══ INFORMATION PROVIDED ══

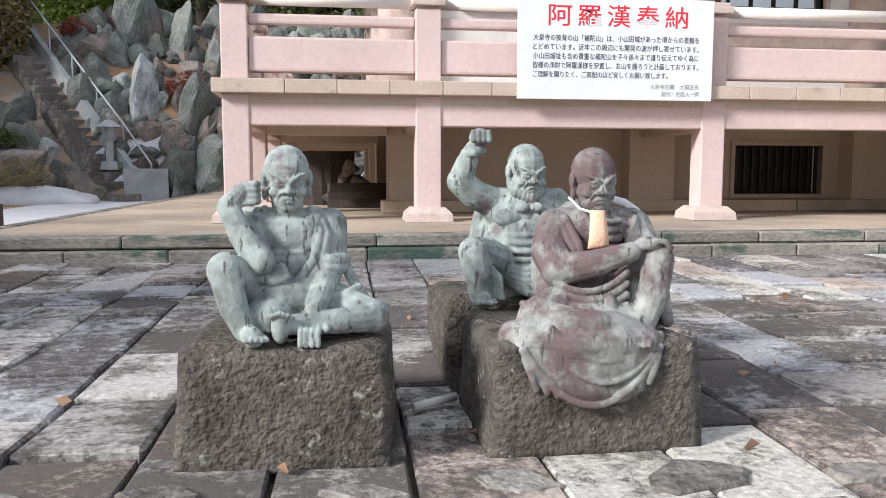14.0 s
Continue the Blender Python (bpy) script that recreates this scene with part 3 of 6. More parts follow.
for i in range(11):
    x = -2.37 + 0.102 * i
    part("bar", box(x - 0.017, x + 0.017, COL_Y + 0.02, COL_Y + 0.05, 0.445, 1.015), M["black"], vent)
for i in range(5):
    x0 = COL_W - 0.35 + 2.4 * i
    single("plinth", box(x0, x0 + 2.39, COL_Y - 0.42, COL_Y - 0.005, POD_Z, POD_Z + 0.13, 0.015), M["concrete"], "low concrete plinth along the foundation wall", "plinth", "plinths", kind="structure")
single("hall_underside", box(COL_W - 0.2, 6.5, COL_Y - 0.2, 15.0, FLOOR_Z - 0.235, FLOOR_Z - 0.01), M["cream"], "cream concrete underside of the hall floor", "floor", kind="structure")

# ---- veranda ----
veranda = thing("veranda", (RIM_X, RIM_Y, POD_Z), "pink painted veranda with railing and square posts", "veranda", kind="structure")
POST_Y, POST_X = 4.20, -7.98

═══

## INSTRUCTIONS TO FOLLOW:
Copy all the data exactly as written, but skip any picture.

## THE SOLUTION:
14.0 s
Continue the Blender Python (bpy) script that recreates this scene with part 3 of 6. More parts follow.
for i in range(11):
    x = -2.37 + 0.102 * i
    part("bar", box(x - 0.017, x + 0.017, COL_Y + 0.02, COL_Y + 0.05, 0.445, 1.015), M["black"], vent)
for i in range(5):
    x0 = COL_W - 0.35 + 2.4 * i
    single("plinth", box(x0, x0 + 2.39, COL_Y - 0.42, COL_Y - 0.005, POD_Z, POD_Z + 0.13, 0.015), M["concrete"], "low concrete plinth along the foundation wall", "plinth", "plinths", kind="structure")
single("hall_underside", box(COL_W - 0.2, 6.5, COL_Y - 0.2, 15.0, FLOOR_Z - 0.235, FLOOR_Z - 0.01), M["cream"], "cream concrete underside of the hall floor", "floor", kind="structure")

# ---- veranda ----
veranda = thing("veranda", (RIM_X, RIM_Y, POD_Z), "pink painted veranda with railing and square posts", "veranda", kind="structure")
POST_Y, POST_X = 4.20, -7.98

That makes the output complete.